Results in the EMEA region were impacted by macroeconomic challenges and currency headwinds. Though gross billings and revenue declined by 11% and 6%, respectively, in dollar terms in EMEA, these metrics increased by 7% and 13%, respectively, in currency-neutral terms. We expect the demand to accelerate in this region in the coming quarters, especially in the local business. Finally, within the rest of the world geography, the company saw 1% and 8% declines in gross billings and revenue, respectively, on a currency-neutral basis (in continuing operations). We expect operating profits in this segment to near break-even in the coming quarters driven by ongoing efficiency improvements in the region. Groupon’s management continues to explore strategic alternatives for some of these regional operations, and hence we could see some more divestitures in the future.
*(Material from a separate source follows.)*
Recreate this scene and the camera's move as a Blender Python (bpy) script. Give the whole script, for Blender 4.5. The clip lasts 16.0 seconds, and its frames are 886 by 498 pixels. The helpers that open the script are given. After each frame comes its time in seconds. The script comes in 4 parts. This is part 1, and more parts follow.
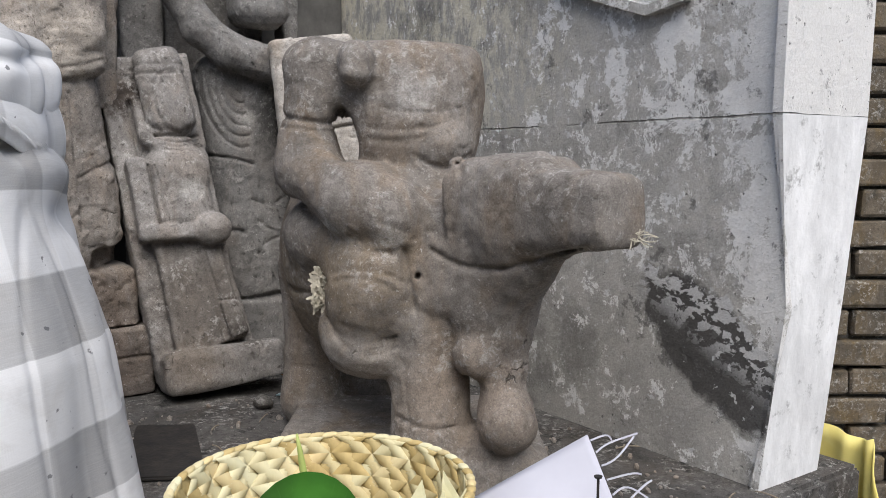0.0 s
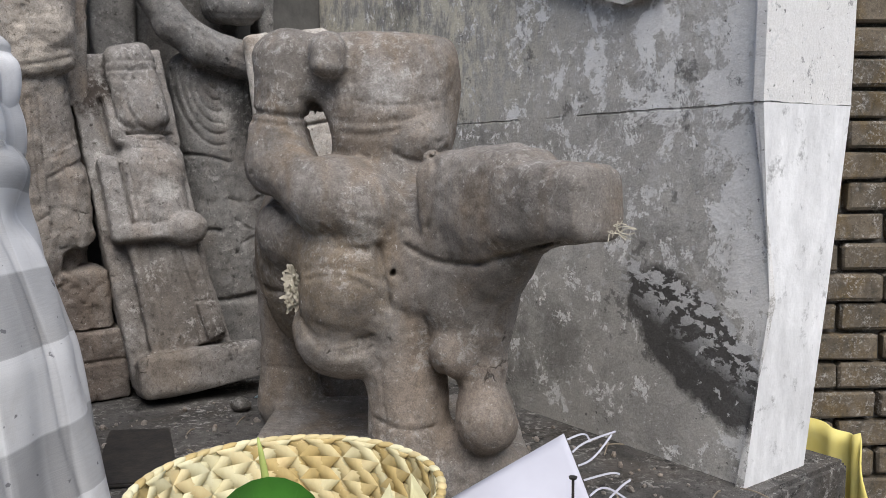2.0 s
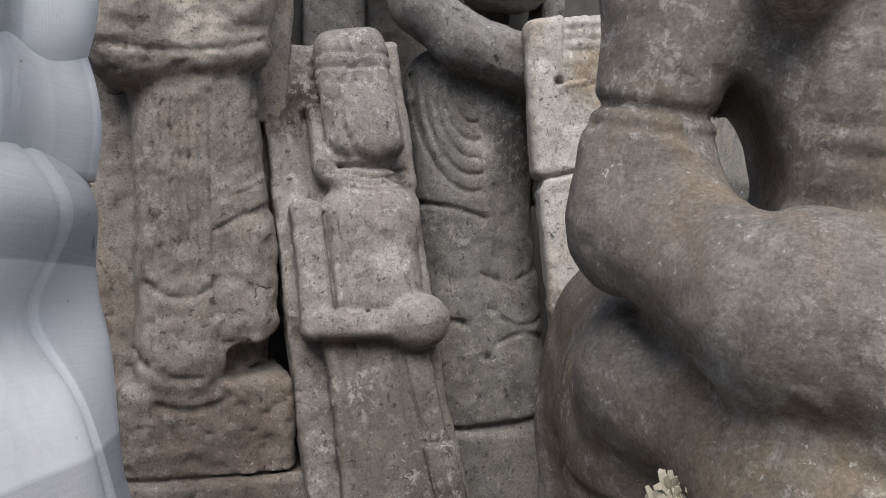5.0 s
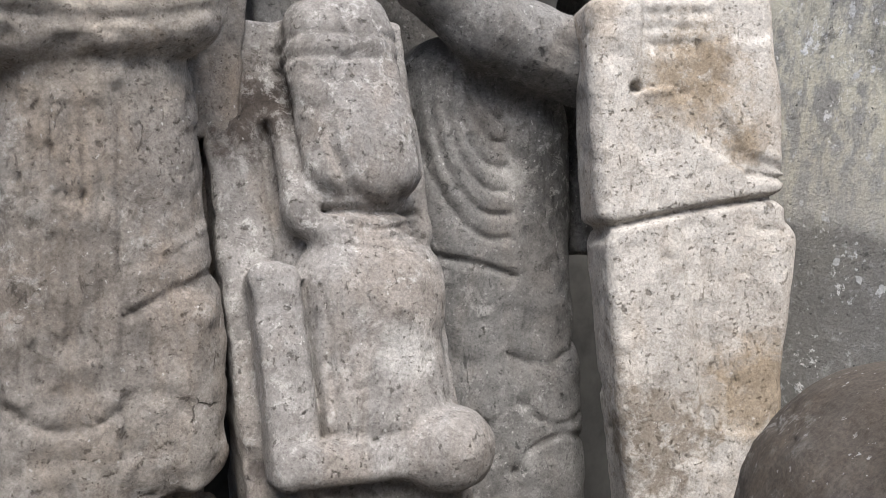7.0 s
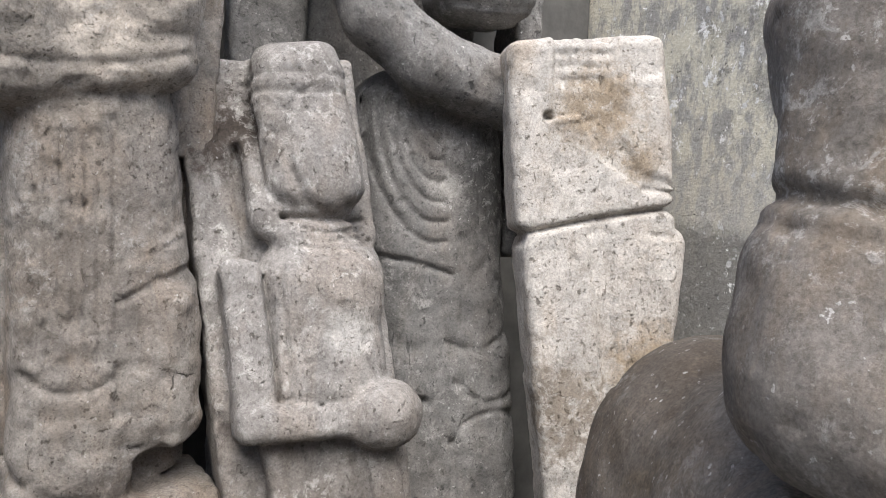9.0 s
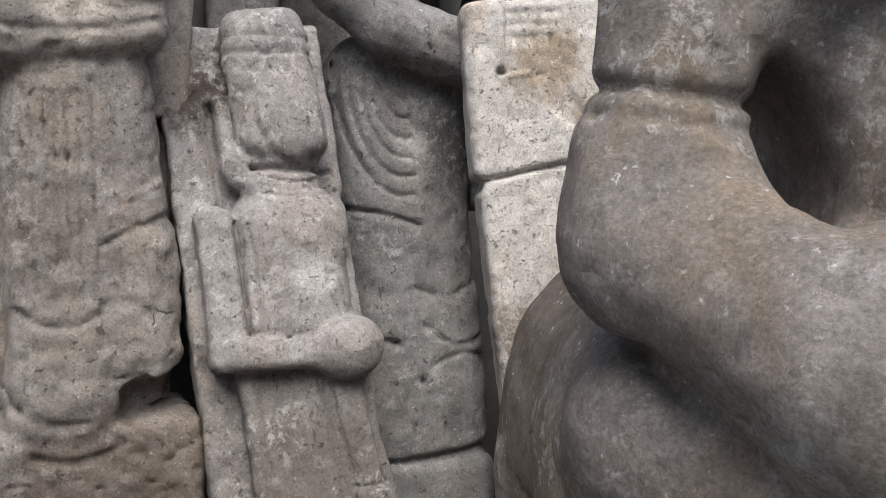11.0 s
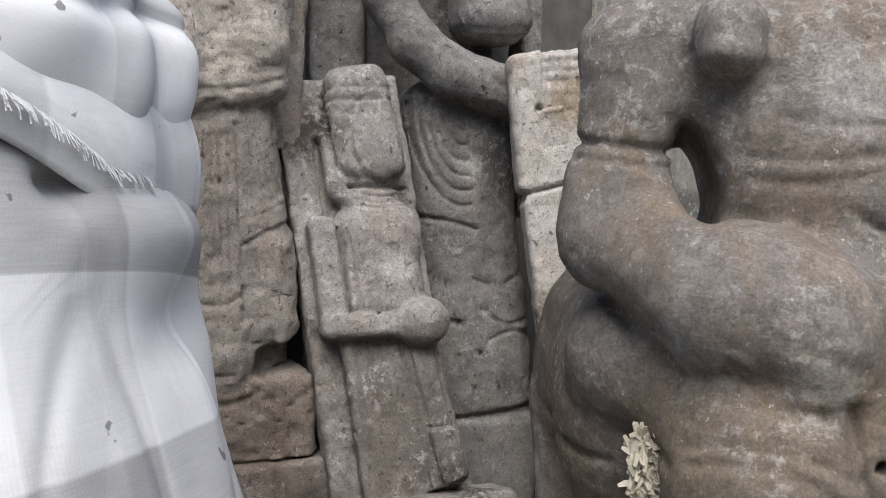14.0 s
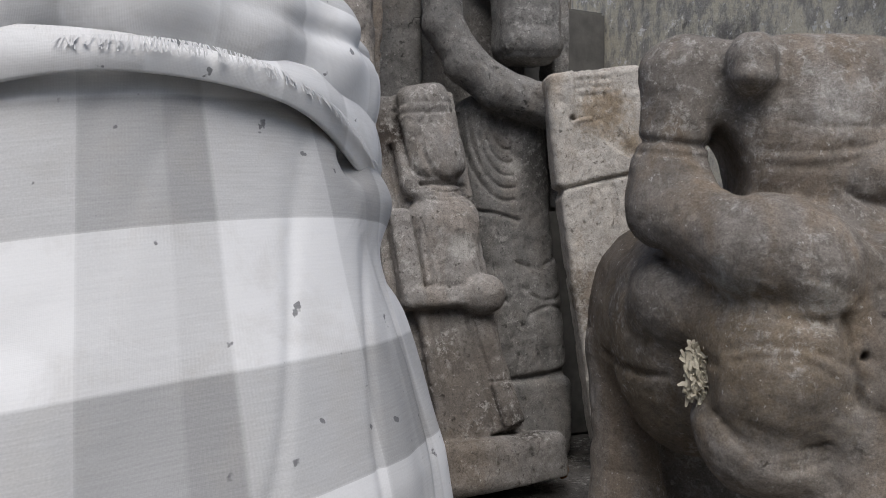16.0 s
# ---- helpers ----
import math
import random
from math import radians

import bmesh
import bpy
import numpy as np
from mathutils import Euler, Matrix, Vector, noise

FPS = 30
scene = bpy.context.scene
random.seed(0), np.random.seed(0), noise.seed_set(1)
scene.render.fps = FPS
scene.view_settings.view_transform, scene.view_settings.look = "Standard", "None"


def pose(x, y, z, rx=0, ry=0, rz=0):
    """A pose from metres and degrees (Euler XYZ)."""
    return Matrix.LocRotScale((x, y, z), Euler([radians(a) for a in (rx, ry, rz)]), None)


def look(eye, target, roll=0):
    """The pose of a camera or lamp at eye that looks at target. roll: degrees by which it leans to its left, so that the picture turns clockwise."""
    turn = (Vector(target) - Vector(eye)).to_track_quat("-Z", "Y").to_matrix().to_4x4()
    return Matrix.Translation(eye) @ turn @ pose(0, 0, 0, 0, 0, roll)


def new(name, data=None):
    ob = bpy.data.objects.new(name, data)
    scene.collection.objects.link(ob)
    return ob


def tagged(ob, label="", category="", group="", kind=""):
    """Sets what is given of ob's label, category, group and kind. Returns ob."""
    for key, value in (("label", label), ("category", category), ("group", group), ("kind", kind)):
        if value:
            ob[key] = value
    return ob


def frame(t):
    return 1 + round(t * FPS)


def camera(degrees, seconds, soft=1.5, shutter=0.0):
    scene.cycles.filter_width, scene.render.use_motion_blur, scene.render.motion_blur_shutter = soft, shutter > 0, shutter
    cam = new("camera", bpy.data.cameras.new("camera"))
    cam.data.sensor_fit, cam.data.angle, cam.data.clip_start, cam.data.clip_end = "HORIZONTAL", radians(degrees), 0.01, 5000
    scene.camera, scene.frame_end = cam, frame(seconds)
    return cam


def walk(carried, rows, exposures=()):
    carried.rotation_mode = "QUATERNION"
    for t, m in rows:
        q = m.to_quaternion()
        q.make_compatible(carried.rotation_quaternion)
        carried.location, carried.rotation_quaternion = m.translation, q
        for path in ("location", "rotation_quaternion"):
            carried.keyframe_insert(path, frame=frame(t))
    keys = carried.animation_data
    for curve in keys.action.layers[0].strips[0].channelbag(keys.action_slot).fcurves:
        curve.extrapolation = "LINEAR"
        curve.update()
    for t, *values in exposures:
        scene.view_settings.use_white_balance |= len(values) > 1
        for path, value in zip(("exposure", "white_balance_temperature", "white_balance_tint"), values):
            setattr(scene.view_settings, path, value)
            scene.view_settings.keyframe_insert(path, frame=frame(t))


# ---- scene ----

Groupon Is Focusing On ‘Push To Pull’ Strategy And Merchant Expansion To Accelerate Growth

Though Groupon began with a push-only business model, where it used to send hundreds of millions of emails everyday to customers, it has been heavily focusing on driving its pull marketplace (where customers search for deals) over the past few years. These efforts are bearing fruit as the share of search in the overall North American transactions increased to 27% in Q1 2015 as compared to 20% a year ago. With continued investments in active deals and order discounts, we expect this share to further increase in the future. Simultaneously, we also expect the email business to see some growth in the future.

Merchant expansion is another area of long-term growth for Groupon, considering less than 5% of the target market of merchants is presently tied to the company. More than 900,000 merchants pages, which carry valuable information (such as contact information, maps, and reviews) have now been released publicly, and these are driving higher traffic and engagement levels on the platform. Moreover, Groupon is also optimizing its merchant-facing operating system to enhance its value proposition and customer experience. We will continue to closely track the progress of these initiatives in the future. In an earlier article, we had highlighted that in the event Groupon’s active merchant count increases to 1.3 million over the long run, instead of our present 900k estimate, it would represent more than 25% increase in our price estimate.

We are in the process of revising our $8.01 price estimate for Groupon’s stock.